First, their angular momentum vectors are constrained to point in a particular direction (let's say that the second disk is constrained to lie along whatever direction the first disk happens to be pointing), so that removes two degrees of freedom from the system, leaving us with four (the magnitude of the first and second disk's angular momentum each count for one, and the direction that the disks' axis of rotation is pointing accounts for the other two).

In addition, the magnitudes of their angular momenta are constrained to be equal and opposite (there is nothing special about them adding to zero; this logic holds equally well if you constrained them to add to anything else). So that removes another degree of freedom from the system, leaving us with three (the magnitude of the angular momentum of the first disk, and the direction that the axis of rotation is pointing). Since the moments of inertia are assumed to be constant, we can also say that the angular velocity magnitude $\omega$ is a proxy for the angular momentum magnitude.

This leaves us with a constrained system that has three parameters: the angular velocity $\omega$ and the angles $\theta$ and $\phi$ that define the orientation of the axis of rotation (well, there are actually two choices of $(\theta,\phi)$ that will define the same axis, so there's a degeneracy here that needs to be addressed with a right-hand-rule-style choice). The orientation of the axis of rotation doesn't appear to be relevant for this situation, and ignoring those parameters is equivalent to implicitly fixing the axis to point in a certain constant direction, so we're left with one free parameter.

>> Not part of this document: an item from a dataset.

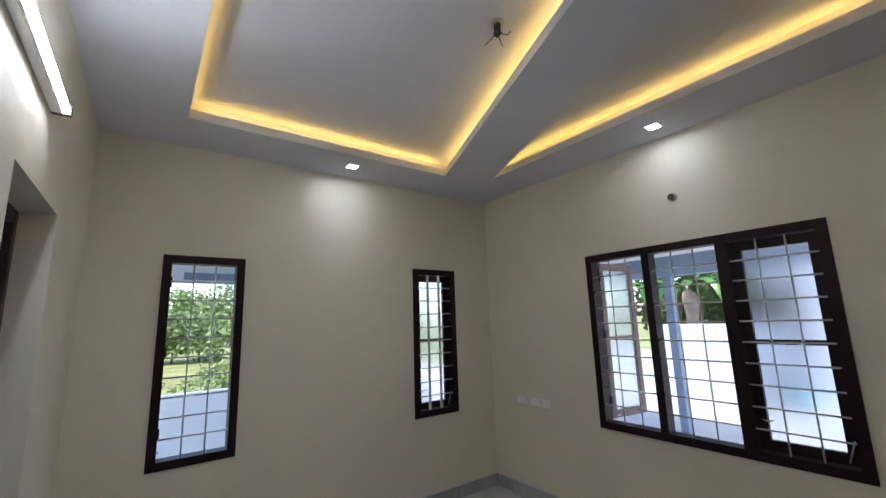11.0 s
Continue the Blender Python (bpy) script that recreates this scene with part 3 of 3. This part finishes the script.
sh = thing("wall_shower", (-1.29, BSY, 2.034), "chrome wall shower arm with a flat square head", "shower")
part("flange", bar((-1.29, BSY + 0.0005, 2.034), (-1.29, BSY + 0.018, 2.034), 0.033, seg=20), M_CHROME, sh)
part("arm", solid(-1.303, -1.277, BSY + 0.018, BSY + 0.39, 2.022, 2.046, bevel=0.003), M_CHROME, sh)
part("drop", bar((-1.29, BSY + 0.37, 1.965), (-1.29, BSY + 0.37, 2.022), 0.014), M_CHROME, sh)
plate_bm = solid(-0.085, 0.085, -0.085, 0.085, -0.004, 0.004, bevel=0.002)
bmesh.ops.transform(plate_bm, verts=plate_bm.verts, matrix=pose(-1.29, BSY + 0.37, 1.962, -14))
part("rain_plate", plate_bm, M_CHROME, sh, "thin square rain plate")
for x in (-1.225, -1.395):
    v = thing("shower_valve", (x, BSY, 0.82), "round chrome shower valve with lever on the tiles", "valve", "chrome shower valves")
    part("rose", bar((x, BSY + 0.0005, 0.82), (x, BSY + 0.012, 0.82), 0.036, seg=24), M_CHROME, v)
    part("stem", bar((x, BSY + 0.012, 0.82), (x, BSY + 0.06, 0.82), 0.018, seg=16), M_CHROME, v)
    lv = bar((x, BSY + 0.05, 0.82), (x, BSY + 0.05, 0.885), 0.008)
    part("lever", lv, M_CHROME, v)
    part("spout", bar((x, BSY + 0.04, 0.82), (x - 0.02, BSY + 0.09, 0.775), 0.009), M_CHROME, v)
hk = thing("robe_hook", (-1.301, BSY, 1.263), "small chrome robe hook on the navy tiles", "hook")
part("base", bar((-1.301, BSY + 0.0005, 1.263), (-1.301, BSY + 0.01, 1.263), 0.014), M_CHROME, hk)
part("peg", bar((-1.301, BSY + 0.01, 1.263), (-1.301, BSY + 0.04, 1.275), 0.006), M_CHROME, hk)
sp = thing("soap_dish", (-1.6, BSY, 1.03), "shallow chrome soap dish fixed on navy tiles", "soap dish")
dish = bmesh.new()
ra, rb = [], []
for k in range(20):
    a = 2 * math.pi * k / 20
    ra.append(dish.verts.new((-1.58 + 0.05 * math.cos(a), BSY + 0.055 + 0.035 * math.sin(a), 1.02)))
    rb.append(dish.verts.new((-1.58 + 0.065 * math.cos(a), BSY + 0.055 + 0.05 * math.sin(a), 1.04)))
for k in range(20):
    dish.faces.new([ra[k], ra[(k + 1) % 20], rb[(k + 1) % 20], rb[k]])
dish.faces.new(ra)
part("dish", dish, M_CHROME, sp)
part("bracket", bar((-1.58, BSY + 0.0005, 1.03), (-1.58, BSY + 0.012, 1.03), 0.018), M_CHROME, sp)
hf = thing("hand_shower", (-1.98, BSY, 0.7), "chrome health faucet with a hanging hose", "hand shower")
part("holder", solid(-2.0, -1.955, BSY + 0.0005, BSY + 0.05, 0.74, 0.79, bevel=0.004), M_CHROME, hf)
part("head", bar((-1.975, BSY + 0.04, 0.72), (-1.975, BSY + 0.055, 0.86), 0.012, 0.02), M_CHROME, hf)
hs = bmesh.new()
pts = [Vector((-1.975 + 0.06 * math.sin(math.pi * k / 24) * (1 if k < 24 else 1), BSY + 0.03, 0.0)) for k in range(25)]
for k in range(25):
    a = math.pi * k / 24
    pts[k] = Vector((-1.925 - 0.05 * math.cos(a), BSY + 0.035, 0.72 - 0.42 * math.sin(a) ** 0.6))
for p, q in zip(pts, pts[1:]):
    rod(hs, p, q, 0.007, seg=8)
part("hose", hs, M_STEEL, hf, "flexible steel hose")

bl = thing("bath_light", (-1.45, -0.69, 2.36), "small cool led bulb on the bathroom wall", "wall lamp")
part("holder", bar((-1.45, -0.6885, 2.36), (-1.45, -0.72, 2.36), 0.03), M_PLAST, bl)
part("bulb", bar((-1.45, -0.72, 2.36), (-1.45, -0.775, 2.36), 0.024, 0.02, 16), M_BULB, bl)
bath_lamp = bpy.data.lights.new("bath_lamp", "POINT")
bath_lamp.energy, bath_lamp.shadow_soft_size, bath_lamp.color = 3.1, 0.008, (0.72, 0.90, 1.0)
new("bath_lamp", bath_lamp).location = (-1.41, -0.80, 2.36)

# ---- outside ----
ground = bmesh.new()
S = 600
v = [ground.verts.new(p) for p in ((-S, -S, -0.45), (S, -S, -0.45), (S, S, -0.45), (-S, S, -0.45))]
ground.faces.new(v)
structure("ground", ground, M_GRASS, "sunlit dry grass field reaching the distance", "ground")
structure("yard_paving", solid(-5.0, 6, -6, 9.0, -0.449, -0.01), M_CONC, "pale concrete yard round the house", "pavement")
structure("boundary_wall_north", solid(-3.1, -0.5, 8.6, 8.75, -0.01, 1.38, bevel=0.01), M_OUT, "white painted boundary wall behind the yard", "wall")
structure("boundary_wall_low", solid(-5.0, -3.1, 8.62, 8.74, -0.01, 0.85, bevel=0.01), M_OUT, "lower white boundary wall", "wall")
structure("boundary_wall_west", solid(-5.15, -5.0, -6, 8.62, -0.4, 0.77, bevel=0.01), M_OUT, "low white boundary wall beside the field", "wall")

nb = thing("neighbour_house", (1.5, 8.3, -0.01), "white plastered outbuilding beside the yard", "house")
part("wall", solid(-0.47, 4.5, 8.3, 11.0, -0.01, 2.52), M_OUT, nb)
part("roof", solid(-1.15, -0.471, 8.8, 9.6, 2.06, 2.30, bevel=0.01), M_OUT, nb, "projecting white roof slab")
wf = part("window", solid(-0.60, -0.472, 8.34, 8.42, 0.88, 2.05), M_RED, nb, "reddish window board")
part("wall_lamp", solid(0.02, 0.13, 8.24, 8.30, 1.95, 2.10, bevel=0.01), M_DARK, nb, "small dark lamp box")

structure("porch_slab", solid(-2.6, 1.6, NY + THICK, 6.1, 2.42, 2.54), M_OUT, "white porch slab soffit over the yard", "slab")
structure("porch_beam", solid(-2.6, 1.6, 5.9, 6.1, 2.14, 2.419), M_OUTB, "blue-grey painted porch beam", "beam")
structure("porch_post", solid(-1.47, -1.36, 5.93, 6.07, -0.01, 2.139, bevel=0.008), M_OUTB, "slim pale blue porch post", "post")
structure("sunshade_west", solid(-3.5, WX - THICK, -0.45, 1.2, 2.30, 2.40), M_OUT, "white sunshade slab over the narrow window", "slab")
structure("sunshade_drop", solid(-3.5, -3.4, -0.45, 1.2, 2.06, 2.299), M_OUT, "white drop edge of the sunshade", "beam")
structure("sunshade_beam", solid(-3.399, -3.36, 0.13, 1.2, 2.09, 2.16), M_OUTB, "blue-grey bar along the sunshade edge", "beam")

junk = thing("tool_pile", (-0.75, 8.2, -0.01), "dark tools and a turquoise tub by the wall", "tools")
part("tub", bar((-0.62, 8.2, 0.12), (-0.62, 8.2, 0.32), 0.12, 0.16, 16), M_CYAN, junk, "turquoise plastic tub")
part("stand", solid(-1.15, -0.48, 8.05, 8.4, -0.01, 0.119, bevel=0.01), M_CONC, junk)
part("handle", bar((-0.8, 8.1, 0.12), (-1.1, 8.5, 0.62), 0.035), M_DARK, junk)
part("handle", bar((-1.0, 8.1, 0.12), (-0.75, 8.5, 0.42), 0.02), M_DARK, junk)


def leaf_cloud(rng, centre, radii, n, size):
    """Many small bent leaves scattered in uneven clumps."""
    verts, faces = [], []
    clumps = [(Vector([rng.gauss(0, 0.45) * r for r in radii]), rng.uniform(0.25, 0.5)) for _ in range(16)]
    for _ in range(n):
        c, s = clumps[rng.randrange(len(clumps))]
        p = Vector(centre) + c + Vector([rng.gauss(0, 0.5) * s * r for r in radii])
        p.z = max(p.z, -0.4)
        d = Vector((rng.gauss(0, 1), rng.gauss(0, 1), rng.gauss(0, 0.7))).normalized()
        w = d.orthogonal().normalized()
        w = (Matrix.Rotation(rng.uniform(0, 6.28), 3, d) @ w)
        l = size * rng.uniform(0.6, 1.4)
        k = len(verts)
        verts += [p, p + d * l * 0.5 + w * l * 0.22, p + d * l, p + d * l * 0.5 - w * l * 0.22]
        faces.append((k, k + 1, k + 2, k + 3))
    me = bpy.data.meshes.new("crown")
    me.from_pydata(verts, [], faces)
    return me


def shrub(x, y, h, w, seed, label, n=1500, size=0.16, name="shrub", z0=-0.45):
    rng = random.Random(seed)
    t = thing(name, (x, y, z0), label, "tree" if name == "tree" else "shrub", "field shrubs")
    tr = bmesh.new()
    rod(tr, (x, y, z0), (x, y, z0 + h * 0.5), 0.06, 0.03, 8)
    for k in range(5):
        a = k * 1.26 + seed
        rod(tr, (x, y, z0 + h * (0.25 + 0.05 * k)), (x + math.cos(a) * w * 0.5, y + math.sin(a) * w * 0.5, z0 + h * (0.55 + 0.06 * k)), 0.03, 0.01, 6)
    part("trunk", tr, M_TRUNK, t)
    me = leaf_cloud(rng, (0, 0, h * 0.6), (w, w, h * 0.42), n, size)
    me.materials.append(M_LEAFG)
    ob = new("crown", me)
    ob.parent = t
    return t


rng = random.Random(11)
for k in range(20):
    d = rng.uniform(19, 27)
    shrub(-d - 2, -20 + k * 1.75 + rng.uniform(-0.5, 0.5), rng.uniform(2.2, 3.4), rng.uniform(1.6, 2.3), k, "dense bright green field shrub", 2200, 0.34)
for k in range(18):
    d = rng.uniform(10, 19)
    shrub(-d, -9 + k * 0.95 + rng.uniform(-0.6, 0.6), rng.uniform(0.5, 1.1), rng.uniform(0.6, 1.1), 200 + k, "low pale green bush in the dry grass", 700, 0.16)
for k in range(14):
    shrub(-48 + rng.uniform(-4, 4), -38 + k * 5, rng.uniform(4.5, 6.5), 3.4, 40 + k, "distant green tree beyond the field", 1700, 0.5, name="tree")
for k in range(9):
    shrub(-4.5 + k * 1.15, 11.8 + rng.uniform(-0.5, 1.5), rng.uniform(3.4, 4.6), 1.2, 80 + k, "leafy dark green tree behind the boundary wall", 1900, 0.24, name="tree")


def banana(x, y, h, seed):
    rng = random.Random(seed)
    t = thing("banana_plant", (x, y, -0.45), "banana plant with broad leaves and dry hanging ones", "banana plant", "banana plants")
    part("trunk", bar((x, y, -0.45), (x + 0.05, y, h * 0.62), 0.13, 0.08, 12), M_DRY, t, "pale dry banana stem")
    for k in range(9):
        a, dry = k * 2.4 + seed, k > 5
        L, W = rng.uniform(1.0, 1.5), rng.uniform(0.10, 0.16)
        bm = bmesh.new()
        rows = []
        for i in range(11):
            s = i / 10
            r = L * 0.75 * math.sin(s * 1.5)
            z = h * 0.6 + (L * (0.9 * s - 1.15 * s * s) if not dry else -L * 0.75 * s * s)
            if dry:
                r *= 0.35
            wd = W * math.sin(min(1, s * 1.05) * math.pi) ** 0.5 + 0.01
            o = Vector((-math.sin(a), math.cos(a), 0)) * wd
            c = Vector((x + 0.05 + math.cos(a) * r, y + math.sin(a) * r, z))
            rows.append([bm.verts.new(c - o + Vector((0, 0, -0.06))), bm.verts.new(c), bm.verts.new(c + o + Vector((0, 0, -0.06)))])
        for p, q in zip(rows, rows[1:]):
            for i in range(2):
                bm.faces.new([p[i], p[i + 1], q[i + 1], q[i]])
        part("leaf", bm, M_DRY if dry else M_BANANA, t)


for k, (x, y, h) in enumerate(((-2.9, 10.0, 3.6), (-1.9, 10.4, 4.2), (-1.1, 10.0, 3.8), (-0.2, 10.5, 4.2), (-3.9, 10.4, 3.6))):
    banana(x, y, h, k + 1)

# ---- floor tiles and skirting pieces ----
floor = thing("floor", (0, 0, 0), "cloudy grey matt rectangular floor tiles with dark joints", "floor tiles", kind="structure")
tx = [WX, -1.605, -0.392, 0.822, 2.03, EX]
ty = [SY, -0.11, 0.491, 1.092, 1.693, 2.294, NY]
for a, b in zip(tx, tx[1:]):
    for c, d in zip(ty, ty[1:]):
        part("tile", solid(a + 0.0026, b - 0.0026, c + 0.0026, d - 0.0026, -0.0075, 0.0), M_FLOOR, floor)
skirt = thing("baseboard", (0, 0, 0), "grey tile skirting with a pale top edge", "baseboard", kind="structure")
for a, b in zip([WX + 0.01, -1.587, -0.385, 0.83], [-1.587, -0.385, 0.83, FX]):
    part("skirting_tile", solid(a + 0.0018, b - 0.0018, NY - 0.010, NY - 0.0005, 0.0005, 0.109), M_SKIRT, skirt)
for a, b in zip([SY, -0.14, 0.462, 1.068, 1.68, 2.28], [-0.14, 0.462, 1.068, 1.68, 2.28, NY - 0.01]):
    part("skirting_tile", solid(WX + 0.0005, WX + 0.010, a + 0.0018, b - 0.0018, 0.0005, 0.109), M_SKIRT, skirt)
for a, b in ((WX + 0.01, -1.4), (-1.4, -0.874), (-0.168, 0.4), (0.4, 1.0), (1.0, 1.6), (1.6, EX - 0.01)):
    part("skirting_tile", solid(a + 0.0018, b - 0.0018, SY + 0.0005, SY + 0.010, 0.0005, 0.109), M_SKIRT, skirt)
for a, b in ((SY + 0.01, 0.1), (0.1, 0.7), (0.7, 1.289)):
    part("skirting_tile", solid(EX - 0.010, EX - 0.0005, a + 0.0018, b - 0.0018, 0.0005, 0.109), M_SKIRT, skirt)
back = bmesh.new()
box(back, WX + 0.0004, FX, NY - 0.0075, NY - 0.0003, 0.0, 0.108)
box(back, WX + 0.0003, WX + 0.0075, SY + 0.001, NY - 0.008, 0.0, 0.108)
part("joint_backing", back, M_GROUT, skirt, "dark joint filler behind the skirting")
edge = bmesh.new()
box(edge, WX + 0.001, FX, NY - 0.012, NY - 0.0006, 0.1095, 0.115)
box(edge, WX + 0.0006, WX + 0.012, SY + 0.001, NY - 0.0125, 0.1095, 0.115)
part("top_edge", edge, M_OUT, skirt, "thin white filler line")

Overall, what you've done is as follows: you have imposed constraints on the system such that it has only one degree of freedom, $\omega$. Your choice of constraints is also far from unique, and the choice of the disks to lie along the same axis and spin with equal and opposite velocities is not particularly meaningful, in this sense. A system in which I constrained the disks' axes of rotation to be exactly 57 degrees off from each other, and in which I constrained the sum of the disks' angular speeds to be precisely 123 rad/s, would give you exactly the same behavior, in that this system would be parametrized by a single unconstrained degree of freedom $\omega$. (The constraint forces that keep this system in line would be different, but all they do is enforce the constraints I imposed on the coordinates anyway, so we can focus on how the coordinates behave under the constraints. This is one of the reasons why Lagrangian/Hamiltonian mechanics is so nice: you don't have to go mucking about actually figuring out what the constraint forces are, as long as you know what constraints they're supposed to apply.)

The profound part of this is that the system you made and the system I made obey the same dynamics. Even if I were to choose a different definition for $\omega$ (say, instead of choosing the magnitude of the angular velocity of the first disk, I chose the magnitude of the translational speed at the edge of the second disk), the systems could still be transformed into one another with a suitable change of coordinates, because fundamentally, they're just two representatives of a much larger class of systems: systems with one unconstrained degree of freedom. Both your system and mine are mathematically identical to a free particle moving in one dimension.